We were always aware that we could be wrong.
Research and PR
This is a more personal post than I usually write. Too much about me. But I felt I had to write it.
The problem is that many people don’t know that thoughtful professionals spend time evaluating the latest-and-greatest thing. And those professionals get into a habit of thought that could be described as “Show Me the Data.” Don’t show me a projection. Don’t talk down to me. Don’t assume I won’t ask you hard questions.
I have been in groups that made hard choices. I am still in such groups, but they are informal now. I have a list of experts, and I consult them. Sometimes I can’t name them (if they work for a big company) but they are there for me.

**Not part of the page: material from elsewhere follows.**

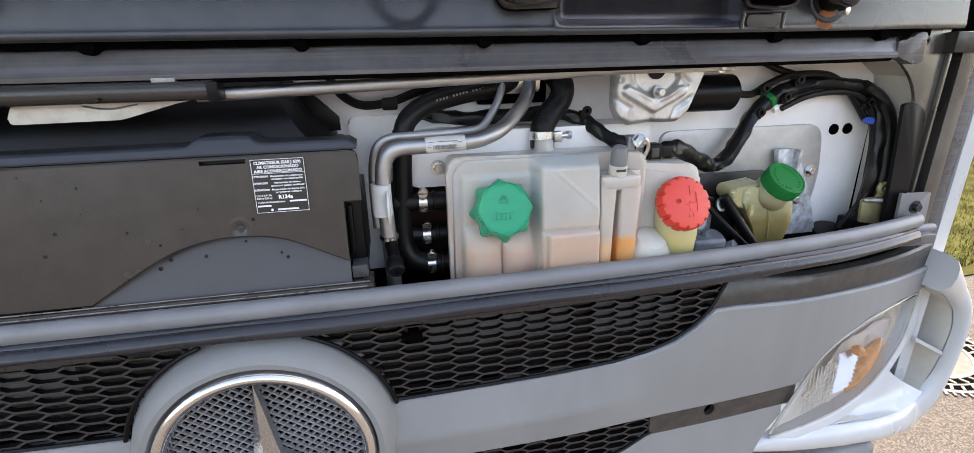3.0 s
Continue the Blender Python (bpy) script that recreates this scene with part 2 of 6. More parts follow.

I have been thinking about “what is my next book?” I’m not sure.. But I do know that a possible title is “Could is a Four-Letter Word.” And “Breakthrough” is a public relations word.
Post Script: Travel and Research
I have to tell you, I loved visiting Los Alamos. That is some of the most gorgeous high desert that exists on this earth. I think heaven might look a lot like the Jemez Mountains. If we had chosen our research projects on the basis of travel destinations, Hot Dry Rock at Los Alamos would have been a winner.
Instead, we spent our time in the Imperial Valley with the Heber Project. The Imperial Valley is below sea level: it is fiercely hot. It’s a terrific place for growing truck crops. It wasn’t much fun to visit the Imperial Valley.
But I did learn the history of the Salton Sea, and learned about The Winning of Barbara Worth. The book is partially based on the engineering catastrophe which led to the flood that created the Salton Sea. I believe the movie is available on YouTube.
The illustration for this post is a film poster from Wikipedia.
Being a participant on so many of those teams you make reference to, I’d love to pick your brain on a few efforts we’re kicking up with your former employer.
Ah but, in this post-truth energy world, it’s not the case that professionals in relevant fields can automatically be believed. That tsunami of energy nonsense in the media is supported, at least in a general sense, by senior people in academia and industry and government, who must know better. In the end, arithmetic is the only thing we can trust.
Anyhow, do feel free to tell us about those subjects you think will bore us.